A man heads home with his new portrait of His Majesty the King. Similarly, portraits of His Royal Highness Crown Prince Maha Vajiralongkorn continue to fly off the shop shelves along with numerous other items used in ritual worship. (Reuters photo)
As the country mourns the passing of His Majesty King Bhumibol Adulyadej, demand for items used in ritual worship has risen dramatically.
In the most popular areas selling religious supplies — Bamrung Muang Road, Din So Road and Siri Phong Road, which is adjacent to the famous Giant Swing or Sao Chingcha — portraits of His Late Majesty dominate the landscape and are in high demand.
A sales assistant, who called herself Nong, at Lai Thai, a religious supplies wholesale shop on Bamrung Muang Road, said there are four to five times more customers than normal looking for the essential ritual set comprising Phan Phum, the pair of handicraft flowers or leaves made from gold and silver fabric, and Kreung Thong Noi, a set of three tiny handicraft flowers specially used in paying homage to Buddha and the King.
In accordance with traditional Thai custom, these flowers are displayed together in front of the portrait of the late monarch, whereby members of the household can regularly pay their respects.
Pong, who works at Itthipol, another shop in the same area, said that some clients are looking to arrange the set of altar tables at their homes, while others are looking to set up tables at their offices for their employees to pay their respects to His Majesty.
But the majority of the customers have been retailers looking for goods to sell at their own shops.
Mr Pong said these items are used in many ceremonies and for ritual worship, so demand is always stable.
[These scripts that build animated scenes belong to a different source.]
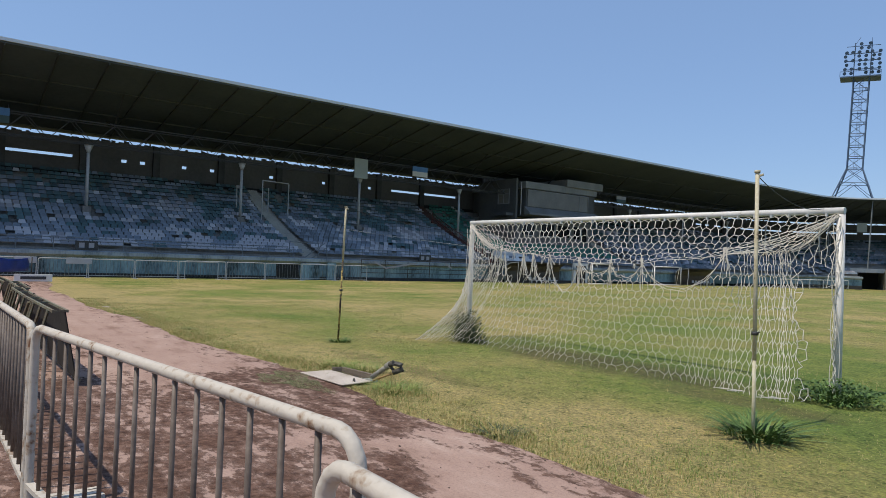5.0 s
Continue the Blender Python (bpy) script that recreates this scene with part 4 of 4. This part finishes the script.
# ---- hatch and sprinkler pipe ----
LIDMAT = material("pale_scuffed_sheet", [(0.3, (0.26, 0.2, 0.15)), (0.48, (0.42, 0.36, 0.3)), (0.7, (0.53, 0.47, 0.41))], 2.5, 0.8, 0.2)
WOOD = material("weathered_plank", [(0.3, (0.10, 0.075, 0.05)), (0.7, (0.24, 0.19, 0.14))], 4.0, 0.9, 0.4, stretch=(0.3, 3, 3))
PIPE = material("scaly_grey_pipe", [(0.3, (0.12, 0.105, 0.075)), (0.5, (0.26, 0.25, 0.21)), (0.7, (0.38, 0.38, 0.33))], 8.0, 0.6, 0.3)
lid = thing("inspection_cover", "pale scuffed sheet metal cover lying at the turf edge", "cover")
bm = bmesh.new()
q = [Vector(p) for p in ((-12.29, 3.99, -0.018), (-11.16, 4.03, -0.004), (-11.18, 4.47, 0.004), (-12.27, 4.45, -0.012))]
lo, hi = [bm.verts.new(p) for p in q], [bm.verts.new(p + Vector((0, 0, 0.016))) for p in q]
bm.faces.new(lo[::-1])
bm.faces.new(hi)
for k in range(4):
    bm.faces.new((lo[k], lo[(k + 1) % 4], hi[(k + 1) % 4], hi[k]))
part("sheet", bm, LIDMAT, lid, "", 0.008)
bm = bmesh.new()
for k in range(9):
    a, b = math.pi * k / 8, math.pi * (k + 1) / 8
    if k < 8:
        bar(bm, (-11.27 + 0.02 * math.cos(a), 4.26, 0.012 + 0.04 * math.sin(a)), (-11.27 + 0.02 * math.cos(b), 4.26, 0.012 + 0.04 * math.sin(b)), 0.008, 6)
part("handle", bm, STEEL, lid, "dark ring handle")
pit = thing("hatch_pit", "open hatch pit with an old plank rim", "pit")
bm = bmesh.new()
beam(bm, (-12.12, 4.58, 0.0), (-11.42, 4.64, 0.005), 0.05, 0.1)
part("plank", bm, WOOD, pit)
bm = bmesh.new()
beam(bm, (-12.2, 4.44, 0.0), (-12.14, 4.6, 0.0), 0.05, 0.1)
part("plank", bm, WOOD, pit)
bm = bmesh.new()
# black slab just below the rim, painted shade for the pit's hollow
box(bm, (-12.14, 4.45, -0.06), (-11.3, 4.6, -0.02))
part("pit_floor", bm, DARK, pit)
pipe = thing("sprinkler_pipe", "old bent sprinkler pipe with a rusty valve beside the hatch", "pipe")
bm = bmesh.new()
bar(bm, (-11.38, 4.58, -0.08), (-11.38, 4.58, 0.0), 0.09, 14)
part("socket", bm, PIPE, pipe)
bm = bmesh.new()
bar(bm, (-11.4, 4.6, -0.02), (-11.4, 4.62, 0.03), 0.034, 12)
bar(bm, (-11.41, 4.61, 0.02), (-11.02, 4.62, 0.235), 0.032, 12)
bar(bm, (-11.07, 4.62, 0.21), (-11.0, 4.622, 0.248), 0.042, 12)
part("arm", bm, PIPE, pipe)
bm = bmesh.new()
bar(bm, (-11.01, 4.62, 0.24), (-10.93, 4.63, 0.27), 0.035, 10, 0.03)
box(bm, (-0.07, -0.03, -0.014), (0.08, 0.05, 0.014), pose(-10.93, 4.66, 0.262, 12, 8, 25))
bar(bm, (-11.0, 4.63, 0.225), (-10.93, 4.66, 0.15), 0.02, 8)
bar(bm, (-10.95, 4.64, 0.15), (-10.86, 4.72, 0.2), 0.034, 10)
bar(bm, (-10.88, 4.7, 0.25), (-10.84, 4.72, 0.17), 0.018, 8)
bar(bm, (-10.99, 4.62, 0.275), (-10.95, 4.64, 0.3), 0.012, 6)
part("valve", bm, material("rusty_valve_iron", tone((0.09, 0.08, 0.065), 0.5), 14.0, 0.7, 0.4, 0.3), pipe, "rusty valve head")
bm = bmesh.new()
bar(bm, (-11.3, 4.56, 0.0), (-10.95, 4.66, 0.15), 0.014, 8)
part("rod", bm, material("rusty_yellow_rod", tone((0.3, 0.2, 0.08), 0.4), 9.0, 0.7, 0.2), pipe, "thin rusty rod")
slab("block", (-11.47, 4.5, -0.06), (-11.28, 4.57, 0.01), CONCRETE, pipe, "chipped concrete block")

# ---- green board frames along the track ----
GREENSTEEL = material("dark_green_steel_paint", [(0.3, (0.02, 0.024, 0.017)), (0.5, (0.048, 0.065, 0.047)), (0.75, (0.13, 0.15, 0.115))], 3.0, 0.5, 0.1)
BOARD = material("black_brown_board_back", [(0.3, (0.004, 0.003, 0.003)), (0.55, (0.014, 0.01, 0.008)), (0.75, (0.045, 0.03, 0.022))], 1.6, 0.95, 0.2)

# paler, more olive paint than GREENSTEEL, for the open trestles
RAILPALE = material("pale_olive_paint", [(0.34, (0.08, 0.05, 0.03)), (0.45, (0.16, 0.13, 0.085)), (0.55, (0.15, 0.15, 0.1)), (0.75, (0.24, 0.22, 0.155))], 4.0, 0.75, 0.1)
BLACKBOARD = material("black_board_face", [(0.3, (0.004, 0.004, 0.004)), (0.55, (0.008, 0.007, 0.006)), (0.75, (0.03, 0.024, 0.02))], 1.6, 0.85, 0.2)


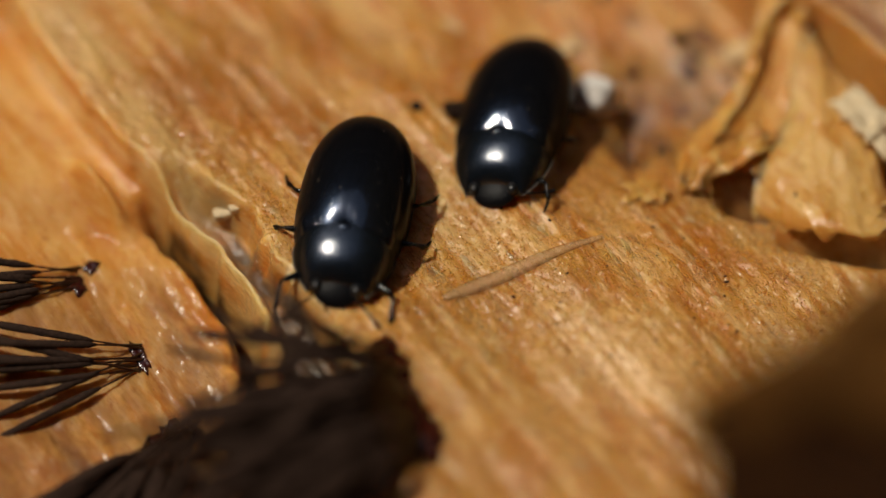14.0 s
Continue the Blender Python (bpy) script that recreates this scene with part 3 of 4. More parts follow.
def along_line(w, line):
    line = np.asarray(line, float)
    k = w * (len(line) - 1)
    i = min(int(k), len(line) - 2)
    return line[i] + (line[i + 1] - line[i]) * (k - i)


def slime_mould():
    r = np.random.default_rng(21)
    # sparse clump on the low plate
    at = (-10.6, -6.8, top(-10.6, -6.8))
    c1 = thing("slime_mould", at, "sparse clump of dark brown slime mould on thin stalks", "slime mould", "slime mould clumps")
    hypothallus(c1, [(-11.6, -4.9, 0.22, 0.2, 0.4), (-12.1, -5.6, 0.25, 0.3, 0.2), (-9.8, -8.2, 0.16, 0.5, 0.5)], at)
    for i in range(8):
        b = (-12.1 + r.normal(0, 0.15), -5.5 + r.normal(0, 0.25))
        tip = along_line((i + 0.5) / 8, [(-17.4, -5.6, 0.4), (-17.4, -6.6, -0.4), (-17.2, -8.2, -1.4)]) + r.normal(0, 0.2, 3)
        sporangium(c1, (*b, top(*b)), tip, 0.5, at, 0.13)
    for i in range(9):
        b = (-9.8 + r.normal(0, 0.08), -8.2 + r.normal(0, 0.35))
        tip = along_line((i + 0.5) / 9, [(-16.2, -7.4, -0.4), (-15.8, -8.7, -0.8), (-15.8, -9.4, -1.4), (-15.2, -12.2, -3.0)]) + r.normal(0, 0.2, 3)
        sporangium(c1, (*b, top(*b)), tip, 0.8, at, 0.135)
    # leaning bundle
    at = (-8.6, -11.0, top(-8.6, -11.0))
    c2 = thing("slime_mould", at, "dense leaning bundle of chocolate brown slime mould", "slime mould", "slime mould clumps")
    hypothallus(c2, [(-8.6, -11.0, 0.6, 0.5, 0.2)], at)
    for i in range(64):
        w = r.random()
        b = (-8.5 + r.normal(0, 0.35), -11.0 + r.normal(0, 0.35))
        tip = along_line(w, [(-14.2, -15.6, -1.9), (-13.3, -16.8, -2.9), (-12.2, -17.3, -3.3), (-10.9, -17.6, -3.5), (-9.2, -17.8, -3.6)])
        tip = tip + BACK * r.uniform(-1.2, 0.7) + r.normal(0, 0.25, 3)
        sporangium(c2, (*b, top(*b)), tip, 1.3 + r.normal(0, 0.3), at, 0.18, (0.3, 0.5, 0))
    # big arching clump on the edge of the upper plate
    at = (-1.2, -12.5, top(-1.2, -12.5))
    c3 = thing("slime_mould", at, "big arching clump of dark brown slime mould", "slime mould", "slime mould clumps")
    hypothallus(c3, [(-1.45, -10.2, 0.2, 0.45, 0.3), (-1.3, -11.0, 0.35, 0.5, 0.1), (-1.1, -11.8, 0.25, 0.4, -0.2), (-0.8, -12.6, 0.4, 0.5, 0.2), (-0.4, -13.4, 0.4, 0.5, 0.3), (-0.3, -14.3, 0.5, 0.55, 0.2), (-0.7, -14.0, 0.5, 0.7, 0.2), (-1.5, -11.4, 0.5, 0.8, 0.1), (-1.0, -13.0, 0.6, 0.8, 0.2), (-1.9, -10.6, 0.3, 0.5, -0.3)], at)
    rim = [(-6.6, -9.2, 3.5), (-8.6, -10.6, 2.5), (-9.1, -12.5, 1.5), (-9.6, -13.6, 0.6), (-10.0, -14.8, -0.3), (-9.6, -16.3, -1.6), (-8.6, -17.5, -2.2), (-7.4, -18.1, -2.2), (-6.0, -18.2, -1.8)]
    for i in range(200):
        w = r.uniform(0, 0.34) if i < 18 else r.uniform(0.33, 1.0)
        near = min(1, max(0, 0.1 + 0.9 * w + r.normal(0, 0.16)))
        b = np.array((-1.6 + 1.0 * near + r.normal(0, 0.18), -10.2 - 4.3 * near + r.normal(0, 0.15)))
        root = np.array((*b, top(*b)))
        tip = along_line(w, rim) + r.normal(0, 0.45, 3)
        tip = root + (tip - root) * r.uniform(0.5, 1.0) + BACK * r.uniform(-0.5, 2.0)
        sporangium(c3, root, tip, r.uniform(1.2, 3.4), at, r.uniform(0.095, 0.135), np.array((0, 0.766, 0.643)) * r.uniform(0.0, 2.0) * w + r.normal(0, 0.5, 3))


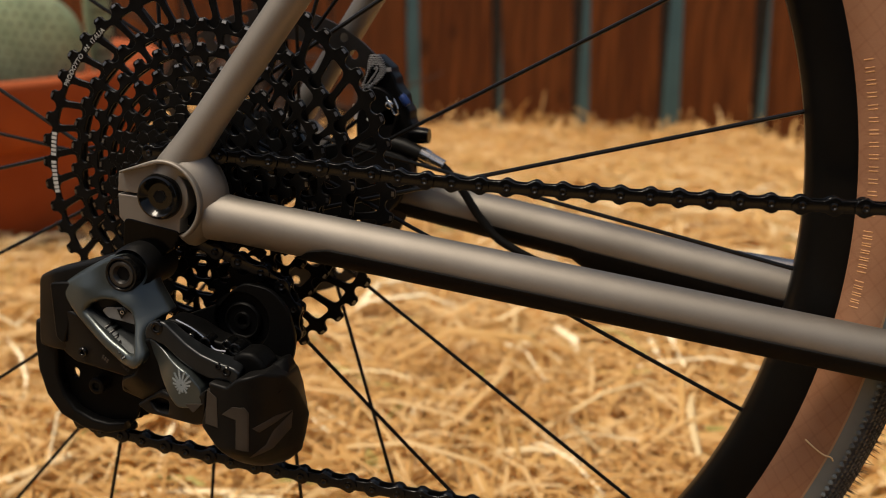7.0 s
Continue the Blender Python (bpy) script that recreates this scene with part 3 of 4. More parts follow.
    # spokes: two hub flanges, leading and trailing in turn
    for k in range(24):
        ang = radians(-5.8 + 15 * k)
        near = k % 2 == 1
        sign = 1 if k % 4 in (1, 2) else -1
        out = Vector((math.cos(ang), 0, math.sin(ang)))
        tan = Vector((-math.sin(ang), 0, math.cos(ang)))
        hub = V(AX[0], -0.0273 if near else 0.0361, AX[1]) - tan * sign * (0.028 if near else 0.0218) + out * 0.006
        end = V(AX[0], 0.0, AX[1] + 0.0007) + out * 0.3065
        spoke = part("spoke", to_mesh(tube([hub, hub + (end - hub) * 0.985, hub + (end - hub) * 0.986, end], [0.00112, 0.00112, 0.0016, 0.0016], 8)), BLACKPAINT, WHEEL)
    hub = [(-0.066, 0.0), (-0.066, 0.012), (-0.030, 0.0155), (-0.024, 0.029), (-0.0185, 0.0305), (-0.015, 0.022), (0.0, 0.018), (0.028, 0.021), (0.032, 0.0295), (0.0365, 0.0295), (0.040, 0.021), (0.066, 0.014), (0.066, 0.0)]
    part("hub", to_mesh(lathe(hub, AX, 48), 30), ANODISED, WHEEL, "black hub with two spoke flanges")
    # brake disc
    ring = [arc(0, AX[1], 0.0885, 0, 357.5, 143), arc(0, AX[1], 0.071, 0, 357.5, 100)]
    for k in range(48):
        a = 7.5 * k
        r = (0.075, 0.0795, 0.084)[k % 3]
        ring.append(circle(r * math.cos(radians(a)), AX[1] + r * math.sin(radians(a)), 0.0027, 10))
    part("brake_disc", plate(ring, 0.0018, 0.0002, 0.0565), ROTOR, WHEEL, "dark steel brake disc with drilled holes")
    for k in range(6):
        a = radians(60 * k)
        part("disc_arm", to_mesh(tube([V(0.020 * math.cos(a), 0.0565, AX[1] + 0.020 * math.sin(a)), V(0.073 * math.cos(a + 0.5), 0.0565, AX[1] + 0.073 * math.sin(a + 0.5))], 0.0035, 8, True, 0.4)), ANODISED, WHEEL)


# ---- cassette ----
def toothed(points, normals, tip, cut=0.00405, flat=0.08):
    """A toothed outline: a round gullet at every roller place, and flat tips between them."""
    out, n = [], len(points)
    for k in range(n):
        p, q = points[k], normals[k]
        t = (-q[1], q[0])
        for d in (-98, -70, -42, -14, 14, 42, 70, 98):
            u, w = math.sin(radians(d)) * cut, -math.cos(radians(d)) * cut
            out.append((p[0] + t[0] * u + q[0] * w, p[1] + t[1] * u + q[1] * w))
        a, b = points[k], points[(k + 1) % n]
        m, c = normals[k], normals[(k + 1) % n]
        for f in (0.5 - flat, 0.5 + flat):
            g = tip + 0.0004
            out.append((a[0] + (b[0] - a[0]) * f + (m[0] + (c[0] - m[0]) * f) * g, a[1] + (b[1] - a[1]) * f + (m[1] + (c[1] - m[1]) * f) * g))
    return out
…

But with the passing of His Majesty, who is universally revered throughout the country, demand has skyrocketed, with many items selling out immediately.
Some clients have complained of vendors raising prices to take advantage of people during this time of grief.
But Ms Nong said it is unfair to blame them for higher than usual prices, as stores have been forced to push artisans to speed up delivery of their handcrafted goods.
“No one keeps [such large] stocks of these items, and no one expected we would lose the King so soon,” she said. “Since we want to meet demand, we have to pay craft workers more. I hope clients will understand our situation too.”
Ms Nong said she had no idea how much prices have been set at for the same items in other parts of the city, but said she did not believe they could be cheaper than in her area, which is the biggest wholesaler of religious supplies in Bangkok.
Most of the shops where she operates sell religious items at similar prices, ranging between 2,000 and 5,000 baht a set, depending on size.
Apart from the Phan Phum and Kreung Thong Noi, other best-selling items include condolence books, flags, printed portraits of His Majesty and white- and black-coloured drapery fabric used in the funeral rites.
Most of the shop owners at Sao Chingcha said the sudden passing of the King had overshadowed the annual celebration of Thais after the conclusion of Buddhist Lent, with an often festive atmosphere now turning to a period of mourning for the nation.
“I don’t think any Thais would think about the end of Buddhist Lent,” said Janya Srisongkram, the owner of Buddha Sangthum shop. “Most of us are now looking for items that we can buy to place in front of statues and pictures of the King to show him due reverence.”
She said demand for Kreung Thong Noi has jumped by 100% as most government organisations, private companies and universities have sought sets in order to pay homage to His Majesty.
Bune Patanawanich, another shop owner in the area, said demand for some items has skyrocketed. “I would say I sell around 10 sets of Kreung Thong Noi each year, but orders have risen to 40 sets within five days after the His Majesty passed away.”